-- START Material to process --
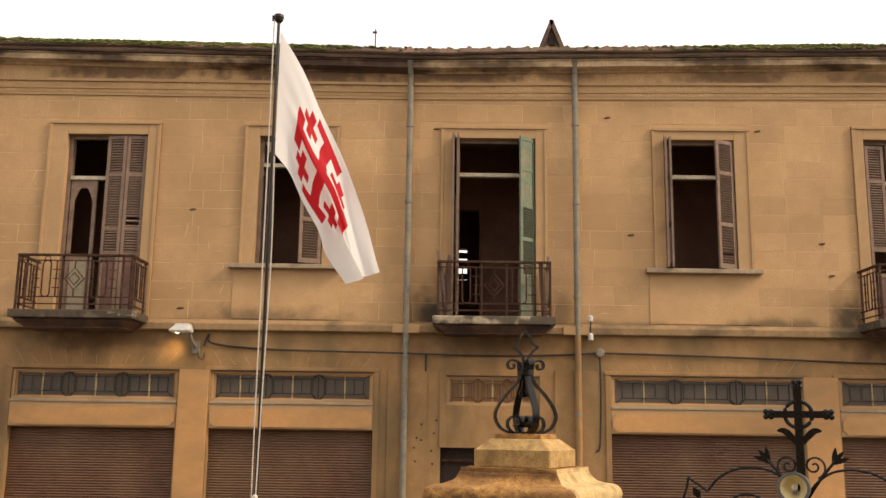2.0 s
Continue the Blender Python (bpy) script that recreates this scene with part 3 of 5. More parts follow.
for k in range(3):
    # a painted pane with a jagged hole broken out of its middle
    xa, xb = px0 + (px1 - px0) * k / 3, px0 + (px1 - px0) * (k + 1) / 3
    outer, inner = [], []
    for a in range(16):
        an = 2 * math.pi * a / 16
        c, d = math.cos(an), math.sin(an)
        m = max(abs(c), abs(d))
        outer.append(bm.verts.new(((xa + xb) / 2 + c / m * (xb - xa) / 2, FY + 0.14, (pz0 + pz1) / 2 + d / m * (pz1 - pz0) / 2)))
        r = random.uniform(0.5, 1.02) if d < 0 else random.uniform(0.35, 0.9)
        inner.append(bm.verts.new(((xa + xb) / 2 + c * r * (xb - xa) / 2, FY + 0.14, (pz0 + pz1) / 2 + d * r * (pz1 - pz0) / 2)))
    for a in range(16):
        bm.faces.new((outer[a], outer[(a + 1) % 16], inner[(a + 1) % 16], inner[a]))
thicken(bm, 0.004)
part("broken_pane", bm, M_dusty, f, "jagged dusty remains of broken glass")
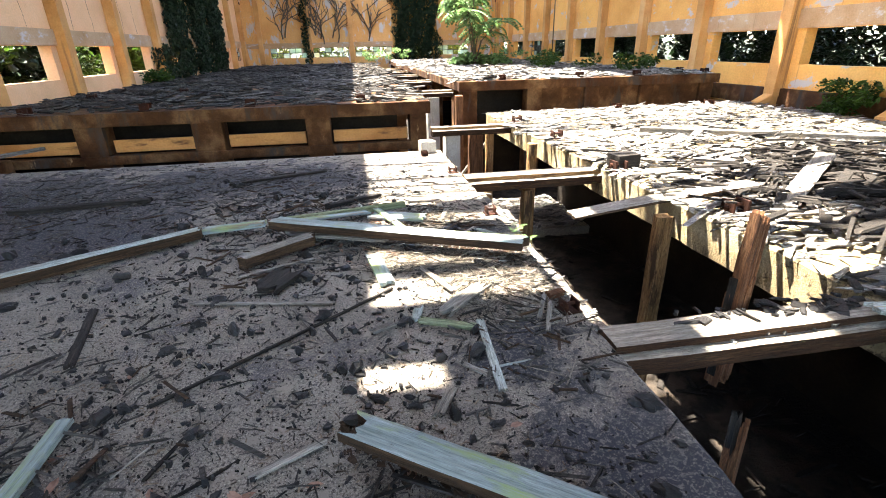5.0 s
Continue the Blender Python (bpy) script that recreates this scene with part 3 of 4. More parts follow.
def hanging_strip(x, y, z0, z1, seed):
    """Torn roofing hanging from a truss."""
    rr = random.Random(seed)
    bm = bmesh.new()
    n = 10
    rows = []
    for i in range(n + 1):
        f = i / n
        w = 0.07 * (1 - 0.5 * f) * rr.uniform(0.6, 1.2)
        a = rr.uniform(-0.6, 0.6)
        c = Vector((x + 0.25 * f * math.sin(seed) + 0.06 * math.sin(5 * f + seed), y + rr.uniform(-0.03, 0.03), z1 + (z0 - z1) * f))
        d = Vector((math.cos(a), math.sin(a), 0)) * w
        rows.append([bm.verts.new(c - d), bm.verts.new(c + d), bm.verts.new(c + d + Vector((0, 0.012, 0))), bm.verts.new(c - d + Vector((0, 0.012, 0)))])
    for p, q in zip(rows, rows[1:]):
        for i in range(4):
            bm.faces.new((p[i], p[(i + 1) % 4], q[(i + 1) % 4], q[i]))
    tagged(part("hanging_strip", bm, pale_concrete), "torn pale strip hanging from a roof truss", "torn strip", "hanging strips")


for i, a in enumerate(((7.8, 22.4, 6.3, 9.5), (6.4, 25.8, 8.0, 9.7), (5.6, 25.8, 7.6, 9.4), (6.2, 22.4, 7.8, 9.2), (7.4, 29.0, 7.9, 9.2))):
    hanging_strip(*a, 30 + i)

# ---- outside ----
ground_mat = surface("woodland_ground", [(0.3, (0.012, 0.016, 0.007)), (0.7, (0.035, 0.04, 0.018))], 0.6, 6, 1.0, 0.4, 0.05)
bm = bmesh.new()
for a in ((-900, X_LEFT - 0.3, -900, 900), (X_RIGHT + 0.3, 900, -900, 900), (X_LEFT - 0.3, X_RIGHT + 0.3, Y_FAR + 0.3, 900), (X_LEFT - 0.3, X_RIGHT + 0.3, -900, Y_BACK - 0.3)):
    box(bm, *a, -0.5, 0.0)
structure("ground", bm, ground_mat, "leafy woodland ground around the ruined hall", "ground")


def leaf_cloud(name, blobs, count, size, material, seed, drop=0.0):
    """Many small folded leaves scattered through ellipsoid clumps (centre, radii)."""
    r = random.Random(seed)
    verts, faces = [], []
    weights = [b[1][0] * b[1][1] * b[1][2] for b in blobs]
    for _ in range(count):
        c, rad = r.choices(blobs, weights)[0]
        while True:
            p = Vector((r.uniform(-1, 1), r.uniform(-1, 1), r.uniform(-1, 1)))
            if p.length < 1 and r.random() < 0.25 + p.length:
                break
        p = Vector(c) + Vector((p.x * rad[0], p.y * rad[1], p.z * rad[2]))
        s = size * r.uniform(0.5, 1.4)
        m = Euler((r.uniform(-1, 1) + drop, r.uniform(-0.8, 0.8), r.uniform(0, 6.28))).to_matrix()
        k = len(verts)
        for q in ((0, -0.5, 0), (0.28, 0, 0.08), (0, 0.5, 0), (-0.28, 0, 0.08)):
            verts.append(p + m @ (Vector(q) * s))
        faces += [(k, k + 1, k + 2), (k, k + 2, k + 3)]
    me = bpy.data.meshes.new(name)
    me.from_pydata(verts, [], faces)
    me.materials.append(material)
    return new(name, me)


def hedge(seed, x0, x1, y0, y1, z0, z1, n, count, size, material):
    r = random.Random(seed)
    blobs = [((r.uniform(x0, x1), r.uniform(y0, y1), r.uniform(z0, z1)), (r.uniform(0.5, 1.2), r.uniform(0.6, 1.6), r.uniform(0.5, 1.1))) for _ in range(n)]
    ob = leaf_cloud("shrubbery", blobs, count, size, material, seed)
    return tagged(ob, "dense green foliage outside the hall, some added to shade the windows", "shrubs", kind="stuff")


hedge(1, -11.0, -9.6, 10, 45, 0.2, 3.4, 90, 26000, 0.2, leaf_out)
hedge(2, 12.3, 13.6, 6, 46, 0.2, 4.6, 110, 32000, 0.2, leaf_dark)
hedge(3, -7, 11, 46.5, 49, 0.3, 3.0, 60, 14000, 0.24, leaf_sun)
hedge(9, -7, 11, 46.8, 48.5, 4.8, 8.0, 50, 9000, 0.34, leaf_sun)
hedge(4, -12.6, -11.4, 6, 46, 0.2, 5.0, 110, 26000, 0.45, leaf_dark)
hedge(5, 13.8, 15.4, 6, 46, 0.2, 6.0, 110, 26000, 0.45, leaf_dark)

# hedges 6 and 8: unseen canopies added to keep the low windows dark
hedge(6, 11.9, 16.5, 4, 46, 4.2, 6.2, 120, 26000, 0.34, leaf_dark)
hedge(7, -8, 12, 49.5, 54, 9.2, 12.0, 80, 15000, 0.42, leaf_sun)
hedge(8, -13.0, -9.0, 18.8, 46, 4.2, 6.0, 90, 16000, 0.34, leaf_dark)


def tree(x, y, height, crown, seed, material=leaf_out):
    r = random.Random(seed)
    h = holder("tree", "leafy broadleaf tree standing behind the hall", "tree", "woodland trees", at=pose(x, y, 0))
    bm = bmesh.new()
    blobs = []

    def limb(a, d, length, rad, depth):
        b = a + d * length
        q = (b - a).to_track_quat("Z", "Y").to_matrix().to_4x4()
        bmesh.ops.create_cone(bm, segments=7, radius1=rad, radius2=rad * 0.65, depth=length, matrix=Matrix.Translation((a + b) / 2) @ q)
        if depth == 0:
            blobs.append((tuple(b), (crown * r.uniform(0.25, 0.5), crown * r.uniform(0.25, 0.5), crown * r.uniform(0.18, 0.35))))
            return
        for _ in range(3):
            nd = (d + Vector((r.uniform(-0.8, 0.8), r.uniform(-0.8, 0.8), r.uniform(0.0, 0.5)))).normalized()
            limb(b, nd, length * r.uniform(0.5, 0.75), rad * 0.6, depth - 1)

    limb(Vector((0, 0, 0)), Vector((0, 0, 1)), height * 0.45, 0.22, 2)
    part("trunk", bm, bark, h)
    c = leaf_cloud("crown", blobs, 3500, 0.35, material, seed + 50)
    c.parent = h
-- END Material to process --
▶ [Requirement] Repeat each record exactly as shown above, dropping all images.

▶ [Problem solution]
2.0 s
Continue the Blender Python (bpy) script that recreates this scene with part 3 of 5. More parts follow.
for k in range(3):
    # a painted pane with a jagged hole broken out of its middle
    xa, xb = px0 + (px1 - px0) * k / 3, px0 + (px1 - px0) * (k + 1) / 3
    outer, inner = [], []
    for a in range(16):
        an = 2 * math.pi * a / 16
        c, d = math.cos(an), math.sin(an)
        m = max(abs(c), abs(d))
        outer.append(bm.verts.new(((xa + xb) / 2 + c / m * (xb - xa) / 2, FY + 0.14, (pz0 + pz1) / 2 + d / m * (pz1 - pz0) / 2)))
        r = random.uniform(0.5, 1.02) if d < 0 else random.uniform(0.35, 0.9)
        inner.append(bm.verts.new(((xa + xb) / 2 + c * r * (xb - xa) / 2, FY + 0.14, (pz0 + pz1) / 2 + d * r * (pz1 - pz0) / 2)))
    for a in range(16):
        bm.faces.new((outer[a], outer[(a + 1) % 16], inner[(a + 1) % 16], inner[a]))
thicken(bm, 0.004)
part("broken_pane", bm, M_dusty, f, "jagged dusty remains of broken glass")
5.0 s
Continue the Blender Python (bpy) script that recreates this scene with part 3 of 4. More parts follow.
def hanging_strip(x, y, z0, z1, seed):
    """Torn roofing hanging from a truss."""
    rr = random.Random(seed)
    bm = bmesh.new()
    n = 10
    rows = []
    for i in range(n + 1):
        f = i / n
        w = 0.07 * (1 - 0.5 * f) * rr.uniform(0.6, 1.2)
        a = rr.uniform(-0.6, 0.6)
        c = Vector((x + 0.25 * f * math.sin(seed) + 0.06 * math.sin(5 * f + seed), y + rr.uniform(-0.03, 0.03), z1 + (z0 - z1) * f))
        d = Vector((math.cos(a), math.sin(a), 0)) * w
        rows.append([bm.verts.new(c - d), bm.verts.new(c + d), bm.verts.new(c + d + Vector((0, 0.012, 0))), bm.verts.new(c - d + Vector((0, 0.012, 0)))])
    for p, q in zip(rows, rows[1:]):
        for i in range(4):
            bm.faces.new((p[i], p[(i + 1) % 4], q[(i + 1) % 4], q[i]))
    tagged(part("hanging_strip", bm, pale_concrete), "torn pale strip hanging from a roof truss", "torn strip", "hanging strips")


for i, a in enumerate(((7.8, 22.4, 6.3, 9.5), (6.4, 25.8, 8.0, 9.7), (5.6, 25.8, 7.6, 9.4), (6.2, 22.4, 7.8, 9.2), (7.4, 29.0, 7.9, 9.2))):
    hanging_strip(*a, 30 + i)

# ---- outside ----
ground_mat = surface("woodland_ground", [(0.3, (0.012, 0.016, 0.007)), (0.7, (0.035, 0.04, 0.018))], 0.6, 6, 1.0, 0.4, 0.05)
bm = bmesh.new()
for a in ((-900, X_LEFT - 0.3, -900, 900), (X_RIGHT + 0.3, 900, -900, 900), (X_LEFT - 0.3, X_RIGHT + 0.3, Y_FAR + 0.3, 900), (X_LEFT - 0.3, X_RIGHT + 0.3, -900, Y_BACK - 0.3)):
    box(bm, *a, -0.5, 0.0)
structure("ground", bm, ground_mat, "leafy woodland ground around the ruined hall", "ground")


def leaf_cloud(name, blobs, count, size, material, seed, drop=0.0):
    """Many small folded leaves scattered through ellipsoid clumps (centre, radii)."""
    r = random.Random(seed)
    verts, faces = [], []
    weights = [b[1][0] * b[1][1] * b[1][2] for b in blobs]
    for _ in range(count):
        c, rad = r.choices(blobs, weights)[0]
        while True:
            p = Vector((r.uniform(-1, 1), r.uniform(-1, 1), r.uniform(-1, 1)))
            if p.length < 1 and r.random() < 0.25 + p.length:
                break
        p = Vector(c) + Vector((p.x * rad[0], p.y * rad[1], p.z * rad[2]))
        s = size * r.uniform(0.5, 1.4)
        m = Euler((r.uniform(-1, 1) + drop, r.uniform(-0.8, 0.8), r.uniform(0, 6.28))).to_matrix()
        k = len(verts)
        for q in ((0, -0.5, 0), (0.28, 0, 0.08), (0, 0.5, 0), (-0.28, 0, 0.08)):
            verts.append(p + m @ (Vector(q) * s))
        faces += [(k, k + 1, k + 2), (k, k + 2, k + 3)]
    me = bpy.data.meshes.new(name)
    me.from_pydata(verts, [], faces)
    me.materials.append(material)
    return new(name, me)


def hedge(seed, x0, x1, y0, y1, z0, z1, n, count, size, material):
    r = random.Random(seed)
    blobs = [((r.uniform(x0, x1), r.uniform(y0, y1), r.uniform(z0, z1)), (r.uniform(0.5, 1.2), r.uniform(0.6, 1.6), r.uniform(0.5, 1.1))) for _ in range(n)]
    ob = leaf_cloud("shrubbery", blobs, count, size, material, seed)
    return tagged(ob, "dense green foliage outside the hall, some added to shade the windows", "shrubs", kind="stuff")


hedge(1, -11.0, -9.6, 10, 45, 0.2, 3.4, 90, 26000, 0.2, leaf_out)
hedge(2, 12.3, 13.6, 6, 46, 0.2, 4.6, 110, 32000, 0.2, leaf_dark)
hedge(3, -7, 11, 46.5, 49, 0.3, 3.0, 60, 14000, 0.24, leaf_sun)
hedge(9, -7, 11, 46.8, 48.5, 4.8, 8.0, 50, 9000, 0.34, leaf_sun)
hedge(4, -12.6, -11.4, 6, 46, 0.2, 5.0, 110, 26000, 0.45, leaf_dark)
hedge(5, 13.8, 15.4, 6, 46, 0.2, 6.0, 110, 26000, 0.45, leaf_dark)

# hedges 6 and 8: unseen canopies added to keep the low windows dark
hedge(6, 11.9, 16.5, 4, 46, 4.2, 6.2, 120, 26000, 0.34, leaf_dark)
hedge(7, -8, 12, 49.5, 54, 9.2, 12.0, 80, 15000, 0.42, leaf_sun)
hedge(8, -13.0, -9.0, 18.8, 46, 4.2, 6.0, 90, 16000, 0.34, leaf_dark)


def tree(x, y, height, crown, seed, material=leaf_out):
    r = random.Random(seed)
    h = holder("tree", "leafy broadleaf tree standing behind the hall", "tree", "woodland trees", at=pose(x, y, 0))
    bm = bmesh.new()
    blobs = []

    def limb(a, d, length, rad, depth):
        b = a + d * length
        q = (b - a).to_track_quat("Z", "Y").to_matrix().to_4x4()
        bmesh.ops.create_cone(bm, segments=7, radius1=rad, radius2=rad * 0.65, depth=length, matrix=Matrix.Translation((a + b) / 2) @ q)
        if depth == 0:
            blobs.append((tuple(b), (crown * r.uniform(0.25, 0.5), crown * r.uniform(0.25, 0.5), crown * r.uniform(0.18, 0.35))))
            return
        for _ in range(3):
            nd = (d + Vector((r.uniform(-0.8, 0.8), r.uniform(-0.8, 0.8), r.uniform(0.0, 0.5)))).normalized()
            limb(b, nd, length * r.uniform(0.5, 0.75), rad * 0.6, depth - 1)

    limb(Vector((0, 0, 0)), Vector((0, 0, 1)), height * 0.45, 0.22, 2)
    part("trunk", bm, bark, h)
    c = leaf_cloud("crown", blobs, 3500, 0.35, material, seed + 50)
    c.parent = h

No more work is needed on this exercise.